I sort of sputtered rainwater. It was beautiful. "A puppy? The small furry kind that eats shoes and books?"
"A puppy. Yes."
"I think you could have a puppy, and be a wonderful parent. But me? As well? Really, really not so much. I'm mean, I have a bipolar bitch scale and I'd have to murder it if it chewed any of my things." There was a long pause, which I decided to fill before his thought process reached the, My girlfriend really is slightly odd, stage. "Oh come on. No court would convict me."
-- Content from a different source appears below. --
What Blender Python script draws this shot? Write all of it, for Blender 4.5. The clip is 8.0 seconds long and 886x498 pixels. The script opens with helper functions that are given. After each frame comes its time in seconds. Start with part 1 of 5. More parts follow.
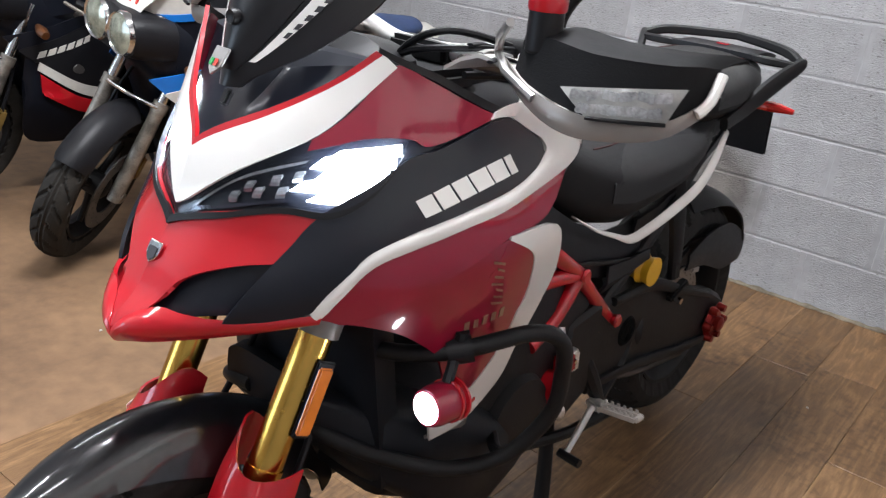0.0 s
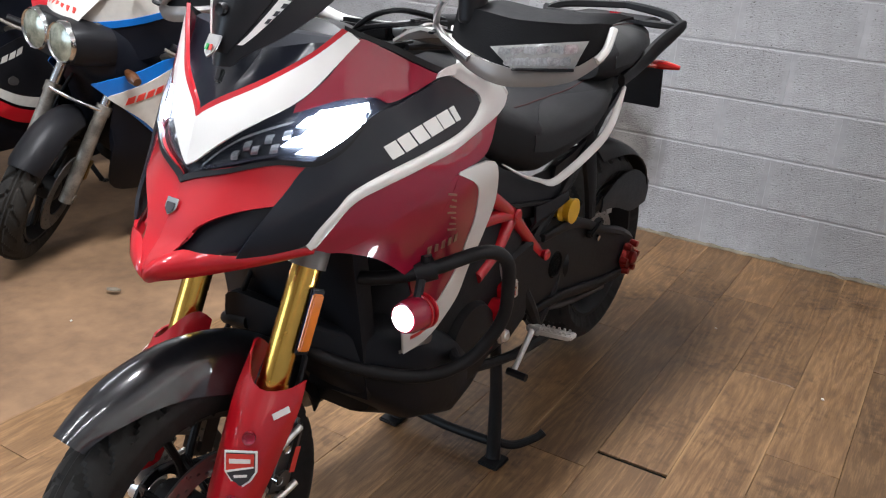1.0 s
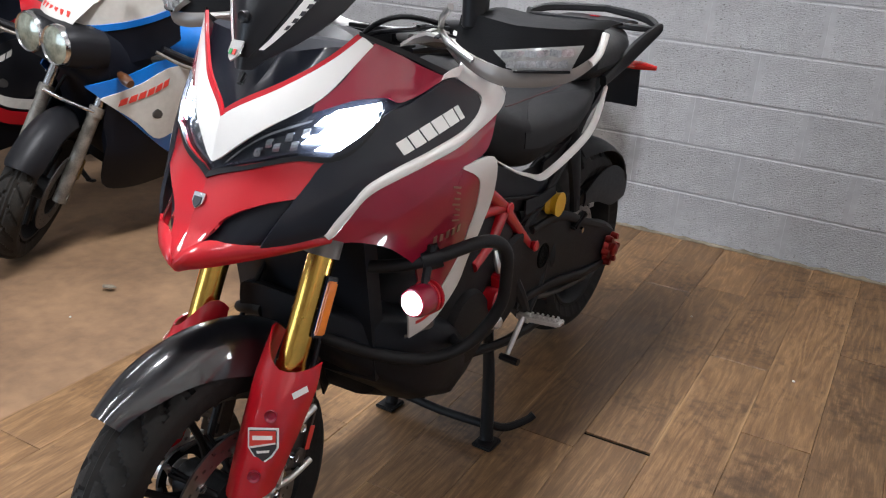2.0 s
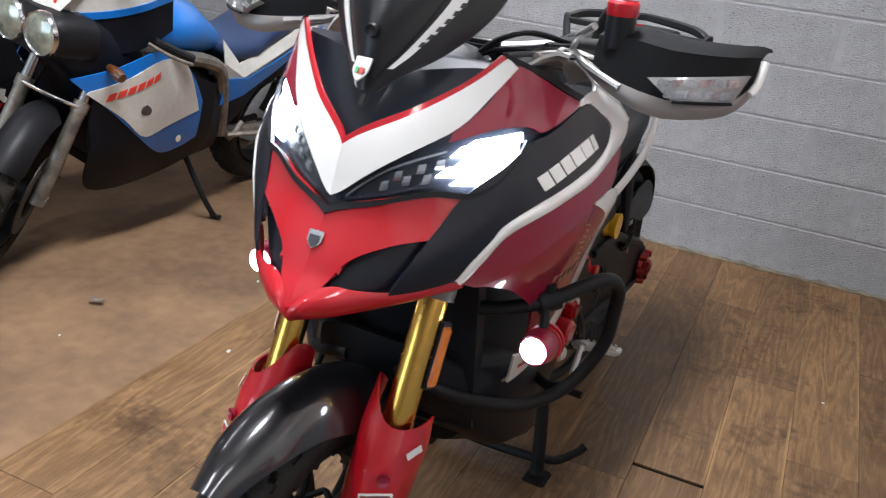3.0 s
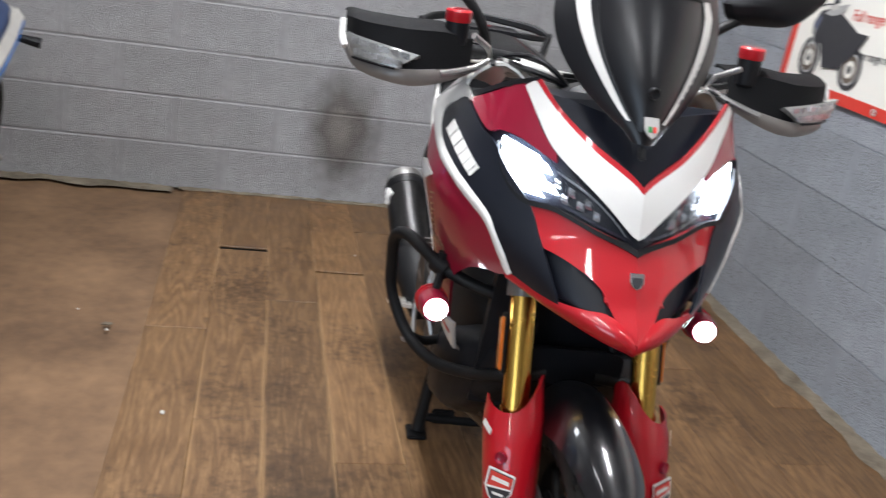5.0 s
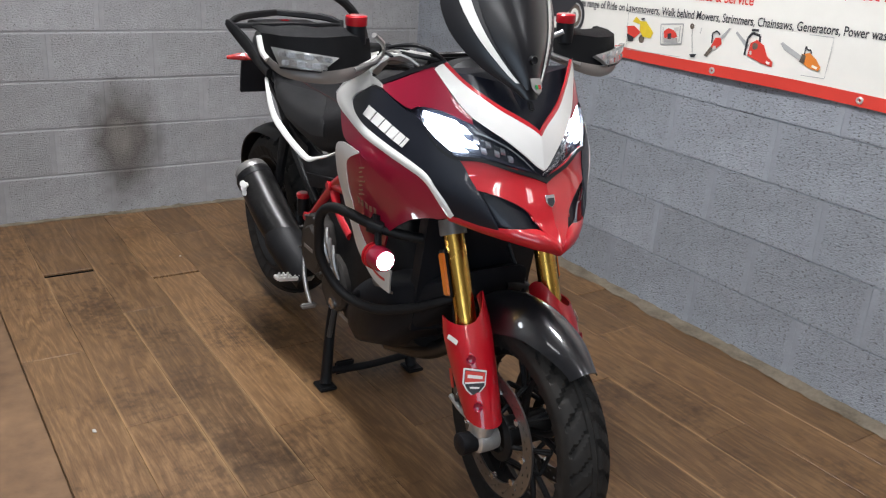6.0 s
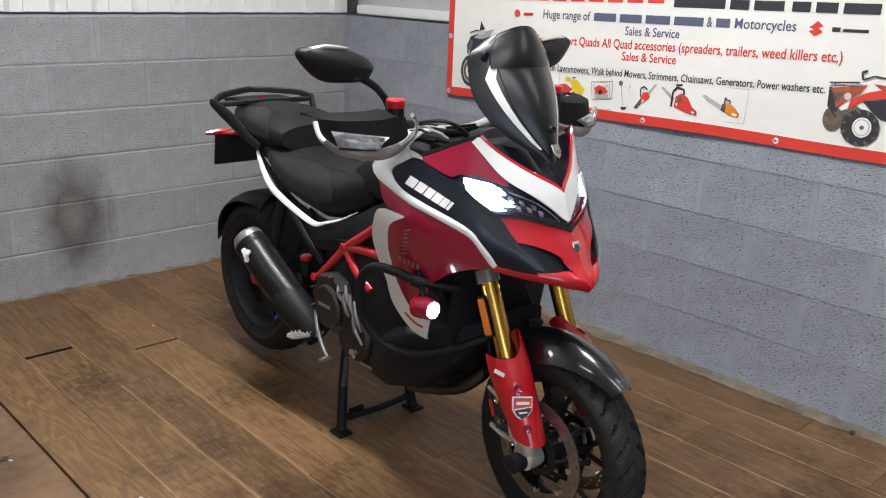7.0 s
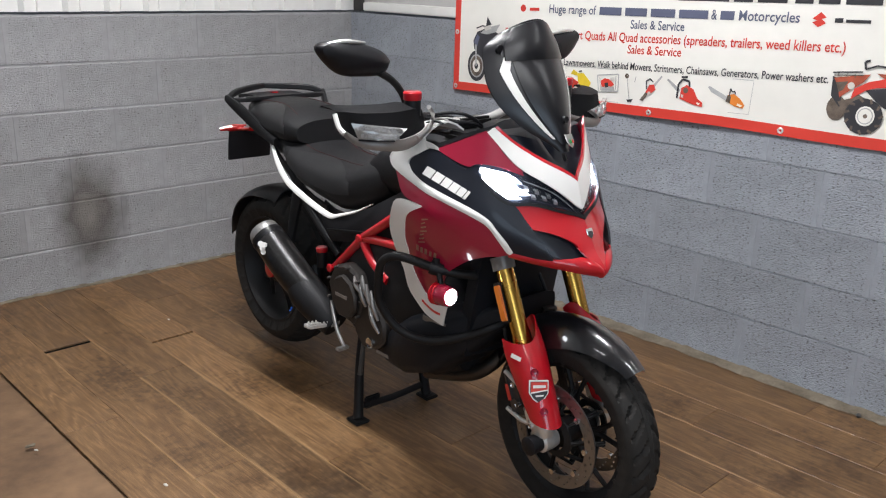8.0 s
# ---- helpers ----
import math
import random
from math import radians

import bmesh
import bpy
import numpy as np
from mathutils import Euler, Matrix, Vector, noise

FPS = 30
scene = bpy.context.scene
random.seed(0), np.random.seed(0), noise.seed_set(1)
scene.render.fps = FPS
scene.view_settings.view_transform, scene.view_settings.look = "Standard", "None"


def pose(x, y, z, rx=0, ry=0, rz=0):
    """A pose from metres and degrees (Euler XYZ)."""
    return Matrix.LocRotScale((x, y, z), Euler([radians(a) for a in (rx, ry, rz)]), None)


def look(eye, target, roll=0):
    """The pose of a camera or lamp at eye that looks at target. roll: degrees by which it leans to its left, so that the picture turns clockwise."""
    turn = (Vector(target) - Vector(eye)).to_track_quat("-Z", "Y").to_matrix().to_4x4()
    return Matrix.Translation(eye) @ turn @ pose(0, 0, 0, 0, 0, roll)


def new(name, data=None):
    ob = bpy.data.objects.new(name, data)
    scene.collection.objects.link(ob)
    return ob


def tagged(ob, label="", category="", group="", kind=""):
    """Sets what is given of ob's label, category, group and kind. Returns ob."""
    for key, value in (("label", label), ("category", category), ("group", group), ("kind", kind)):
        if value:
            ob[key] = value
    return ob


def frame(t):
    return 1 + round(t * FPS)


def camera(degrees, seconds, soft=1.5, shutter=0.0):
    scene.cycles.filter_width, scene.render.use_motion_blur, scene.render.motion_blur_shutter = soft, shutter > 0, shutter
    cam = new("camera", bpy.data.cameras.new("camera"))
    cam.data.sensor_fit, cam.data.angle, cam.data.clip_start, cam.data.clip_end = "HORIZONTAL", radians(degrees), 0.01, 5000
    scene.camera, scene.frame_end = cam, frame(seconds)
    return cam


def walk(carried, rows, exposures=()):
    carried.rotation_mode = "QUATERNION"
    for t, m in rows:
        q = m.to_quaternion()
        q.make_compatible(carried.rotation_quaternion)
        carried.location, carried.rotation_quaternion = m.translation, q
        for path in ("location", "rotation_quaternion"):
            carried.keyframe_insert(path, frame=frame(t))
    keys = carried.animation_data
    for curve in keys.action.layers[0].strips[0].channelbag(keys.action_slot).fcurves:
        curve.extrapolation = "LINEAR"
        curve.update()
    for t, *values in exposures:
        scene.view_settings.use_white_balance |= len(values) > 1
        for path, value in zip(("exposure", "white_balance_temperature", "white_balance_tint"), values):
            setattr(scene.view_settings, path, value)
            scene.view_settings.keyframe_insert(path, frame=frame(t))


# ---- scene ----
cam = camera(53.5, 8.0, soft=1.15, shutter=0.2)
PATH = [
    (0, (-0.503, -3.565, 1.379), (-1.583, -2.054, 0.637), 6.9),
    (0.5, (-0.412, -3.712, 1.377), (-1.394, -2.143, 0.619), 4.9),
    (1, (-0.384, -3.853, 1.389), (-1.311, -2.243, 0.649), 3.8),
    (1.5, (-0.36, -3.951, 1.409), (-1.27, -2.329, 0.673), 3.2),
    (1.7, (-0.359, -3.97, 1.41), (-1.259, -2.341, 0.677), 3.4),
    (2.8, (-0.674, -4.003, 1.409), (-1.403, -2.299, 0.658), 6.1),
    (3, (-0.792, -3.986, 1.405), (-1.482, -2.264, 0.658), 6.9),
    (3.5, (-1.094, -3.996, 1.38), (-1.636, -2.237, 0.597), 10.3),
    (4, (-1.474, -4.08, 1.381), (-1.847, -2.28, 0.592), 11.1),
    (4.5, (-1.779, -4.124, 1.385), (-1.904, -2.267, 0.654), 9.5),
    (5, (-2.077, -4.21, 1.44), (-1.643, -2.392, 0.728), 9.4),
    (5.2, (-2.205, -4.253, 1.431), (-1.497, -2.51, 0.753), 10.4),
    (6.3, (-2.888, -4.402, 1.531), (-1.73, -2.921, 0.849), 3.7),
    (6.5, (-3.004, -4.391, 1.557), (-1.757, -2.966, 0.91), 4.2),
    (7, (-3.263, -4.32, 1.589), (-1.941, -2.942, 0.997), 2.3),
    (7.5, (-3.334, -4.328, 1.589), (-2.009, -2.954, 0.993), 1.8),
    (8, (-3.346, -4.338, 1.58), (-2.024, -2.961, 0.984), 1.7),
]
walk(cam, [(t, look(eye, target, roll)) for t, eye, target, roll in PATH], [
    (0, 0.58, 6300, 10), (0.5, 0.72, 6300, 10), (1.0, 0.56, 6300, 10), (1.7, 0.46, 6300, 10), (3.0, 0.38, 6250, 10), (4.0, 0.15, 6300, 10),
    (4.5, 0.18, 6350, 10), (5.2, 0.14, 6350, 10), (6.5, -0.06, 6450, 10), (8.0, -0.03, 6450, 10)])

# ---- light ----
world = bpy.data.worlds.new("world")
scene.world = world
world.use_nodes = True
world.node_tree.nodes["Background"].inputs[0].default_value = (0.75, 0.85, 1.0, 1)
world.node_tree.nodes["Background"].inputs[1].default_value = 0.14


def area(name, where, size_x, size_y, watts, colour, aim=(0, 0, -1)):
    data = bpy.data.lights.new(name, "AREA")
    data.shape, data.size, data.size_y = "RECTANGLE", size_x, size_y
    data.energy, data.color = watts, colour
    ob = new(name, data)
    ob.matrix_world = look(where, Vector(where) + Vector(aim))
    return ob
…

"How can you not like puppies?"
"Of course I like puppies. But from a distance. In fact, I feel every partybash should come with a puppy, just so the host doesn't feel obliged to keep the person sitting by themself on the couch company. And so they have something to keep them looking occupied, keeping people from thinking they're socially inept. And holding a puppy would make someone more approachable, I guess... But actually, thinking about it, I'm not sure I'd advise cuddling a puppy on the couch for the whole evening if you're just after sex. I mean, a puppy is a very, well, easy child substitute. Semantics." I said, swiping at the rainwater inching its way down my nose. "If you want a puppy, get one. I might even babysit from time to time, but... we cannot get a dog. I mean, I'm not sure there's enough We for that. There's definitely not enough Me, but I'm pretty sure there's enough You."
He smiled at me and tugged at a straggling piece of hair. "Are we here again?"
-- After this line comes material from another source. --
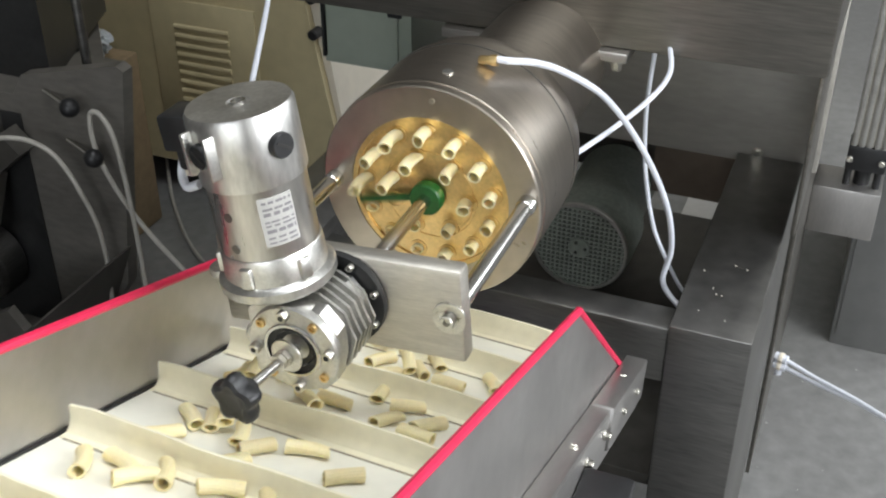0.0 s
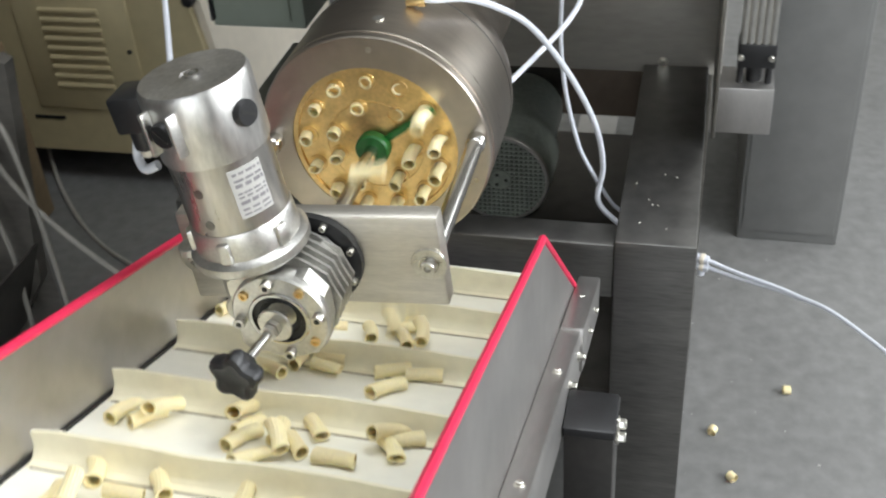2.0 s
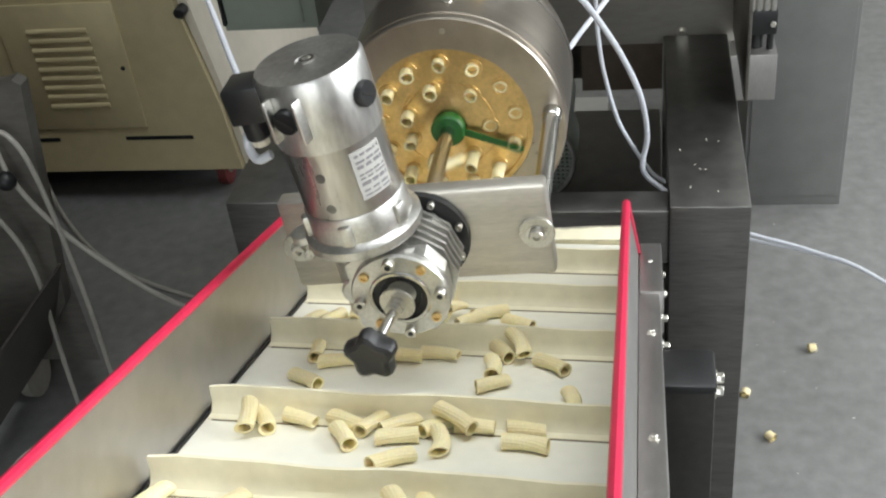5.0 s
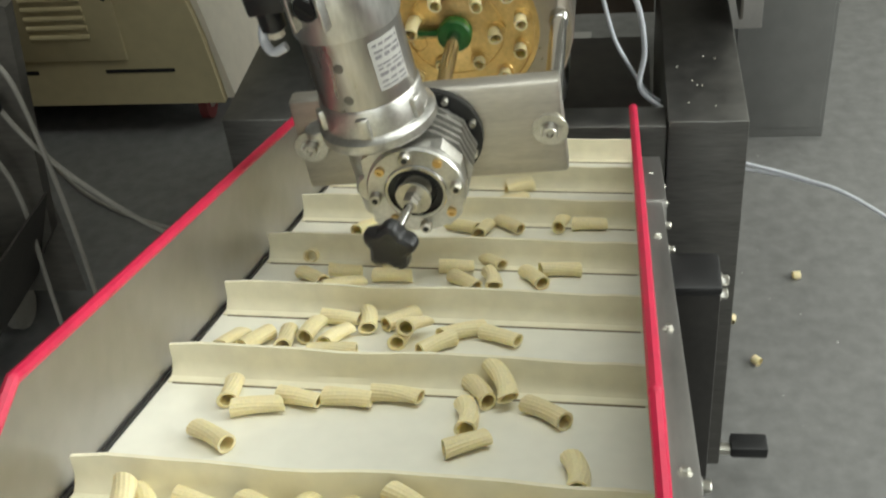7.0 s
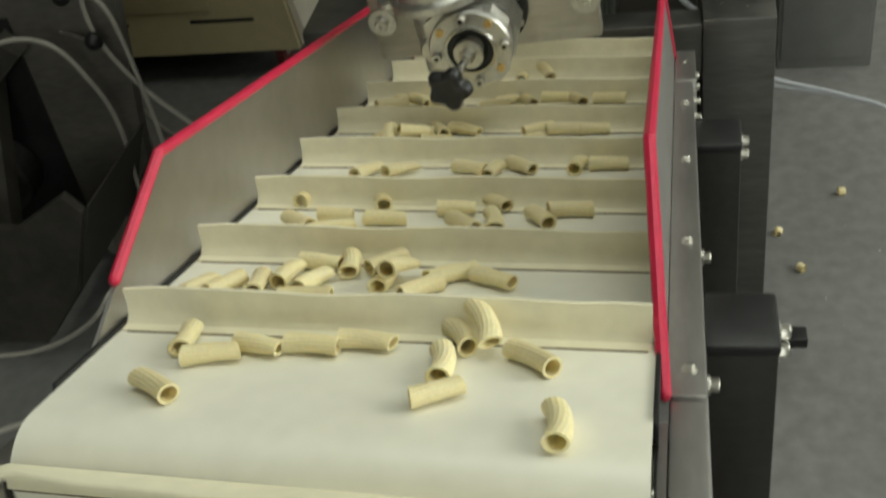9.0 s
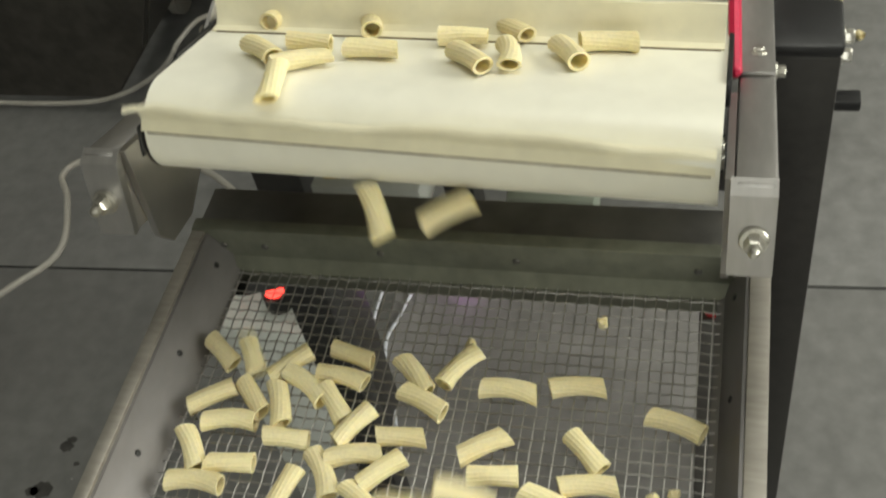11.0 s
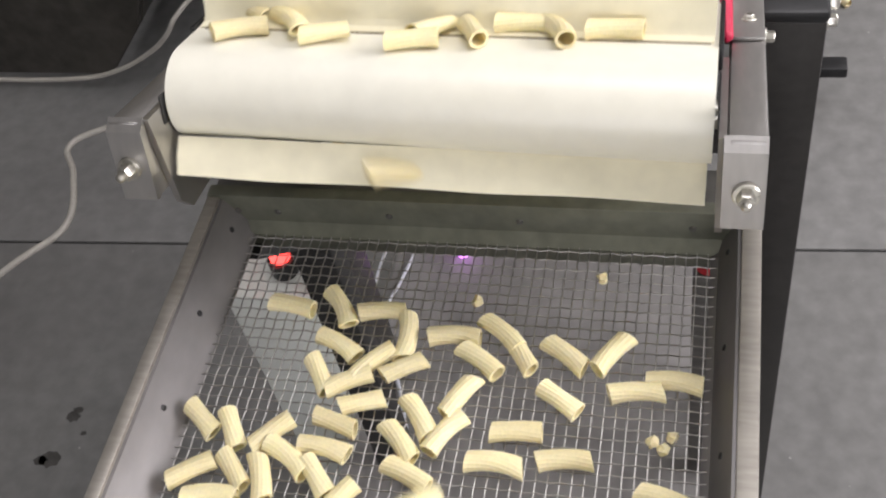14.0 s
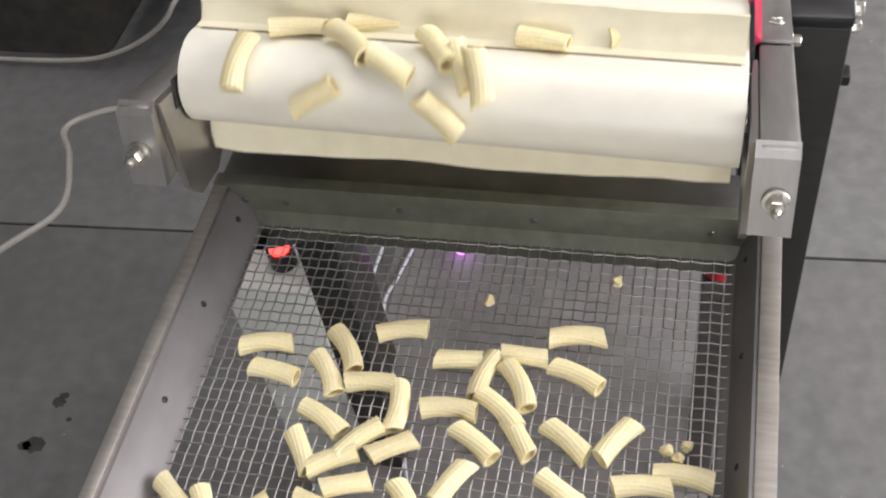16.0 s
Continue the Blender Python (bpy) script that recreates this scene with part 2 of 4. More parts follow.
def smooth_line(pts, n=8):
    P = [Vector(p) for p in pts]
    P = [P[0] * 2 - P[1]] + P + [P[-1] * 2 - P[-2]]
    out = []
    for i in range(1, len(P) - 2):
        a, b, c, d = P[i - 1:i + 3]
        for k in range(n):
            t = k / n
            out.append(0.5 * ((2 * b) + (c - a) * t + (2 * a - 5 * b + 4 * c - d) * t * t + (3 * b - a - 3 * c + d) * t ** 3))
    return out + [P[-2]]


def sweep(pts, r, seg=10, bm=None):
    """A round tube along a line of points."""
    out = bm or bmesh.new()
    pts = [Vector(p) for p in pts]
    rings, up = [], None
    for i, p in enumerate(pts):
        d = (pts[min(i + 1, len(pts) - 1)] - pts[max(i - 1, 0)]).normalized()
        if up is None:
            up = d.orthogonal().normalized()
        up = (up - d * up.dot(d)).normalized()
        side = d.cross(up)
        rings.append([out.verts.new(p + r * (math.cos(2 * math.pi * k / seg) * up + math.sin(2 * math.pi * k / seg) * side)) for k in range(seg)])
    for a, b in zip(rings, rings[1:]):
        for k in range(seg):
            out.faces.new((a[k], a[(k + 1) % seg], b[(k + 1) % seg], b[k]))
    out.faces.new(rings[0][::-1]), out.faces.new(rings[-1])
    return out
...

"No, this isn't me locking you out. But, a pet? Please. I can't see myself as ever a dog owner. You'll have to find some other way to satisfy your paternal urges. Or you can come to grips with the idea of it being just your dog. But I guess that would make you a single parent, which I hear is tough."
He pushed the hair back behind my ear where rain drenched hair belongs.
"Ah," I said. "You've already paid for the thing, haven't you?"
"Sure have, doll."
Pause.
"Oh, right, fine. Call it Manet."
Labels: Domestication, Urban Trauma
3 Comments:
At 25 February, 2007 18:21 , Anonymous said...
Mwahahahahahahaaahahaha.
Glorious. Does he not know you at all?
xxxxx
At 26 February, 2007 01:00 , Megan said...
puppies are work. they are cute, but they become far less cute when they cry all night and defecate on the kitchen floor.
i have come to the decision recently that i don't think i want to get another puppy any time soon.. i just want all my friends to get puppies so that i can come and go and play with them as i please.
At 27 February, 2007 04:48 , Anonymous said...
I won't lie, puppies are a lot of work. But if you stick it out and train it, it'll be lovely. I don't really care for other people's kids or other people's dogs. But I love mine. Every time someone runs over to fawn all over him and he gives them an indifferent "fuck off" look, I sort of smile inside and think, "he is SO my dog."